BARE BODKIN.

befuddlement, bewilderment, bemusement, b+ average

Monday, November 28, 2005

ATM Land

Personally, when I go up to an ATM, I enter a little private ATM world. In ATMland, ATMshire, ATMia, the rest of the world disappears as I’m faced with disgusting metal buttons and dim, cracked LCD screens. It’s a fanciful place of bleeps and bloops and money money money, and it’s quite an intimate setting.
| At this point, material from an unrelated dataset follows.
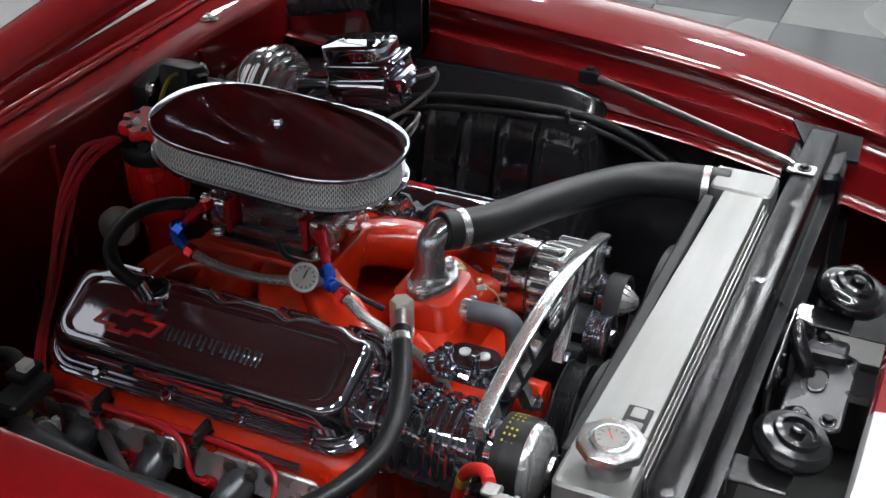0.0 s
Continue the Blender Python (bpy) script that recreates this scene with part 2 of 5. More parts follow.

Anyway, I was in ATM land for a few minutes, plundering my account, and as I finished and stuffed my pockets with pounds and receipts, I noticed something peculiar in the air. Literally, in the air. There was a strange, solid, flaky water substance that was falling on me. It was unfamiliar. It wasn’t rain, but it was rain-like. I thought maybe a fat, wet pigeon had exploded, and I was being sprinkled with pigeon innards. But no, anyone with a modicum of common sense could tell that pigeon fluff and guts aren’t that clean, or that pure. I searched within my boundless wizdom and concluded that maybe, perhaps, this alien substance of frozen bits of water, falling from the sky, might be what the Inuit call snow. I hear they have fifty words for snow. Or maybe they have fifty words for love. I don’t know, something like that. They love snow. So do I.

It was snowing.

If you, by chance and luck, have wandered to this log of mine and do not particularly know me, I should let you know that I have resided on the California coast for the duration of my life thus far, and though I have seen snow on the ground, and even felt it, I have never been snowed on. Snowed at; it was snowing at me. For a minute, only, but it was hearty minute.

2 Comments:

  • At 11/28/2005 6:40 PM, Blogger BagOfNothing.com said…

    I had a friend that use to work at a bank. It would annoy the heck out of him when someone would say "ATM machine," since the M stands for machine. The person would then be saying Automatic Teller Machine Machine. He would also get anal when someone would say "PIN number."

     
  • At 11/29/2005 2:40 AM, Anonymous Anonymous said…

    A wet pigeon had exploded on my car and it wasn't snow.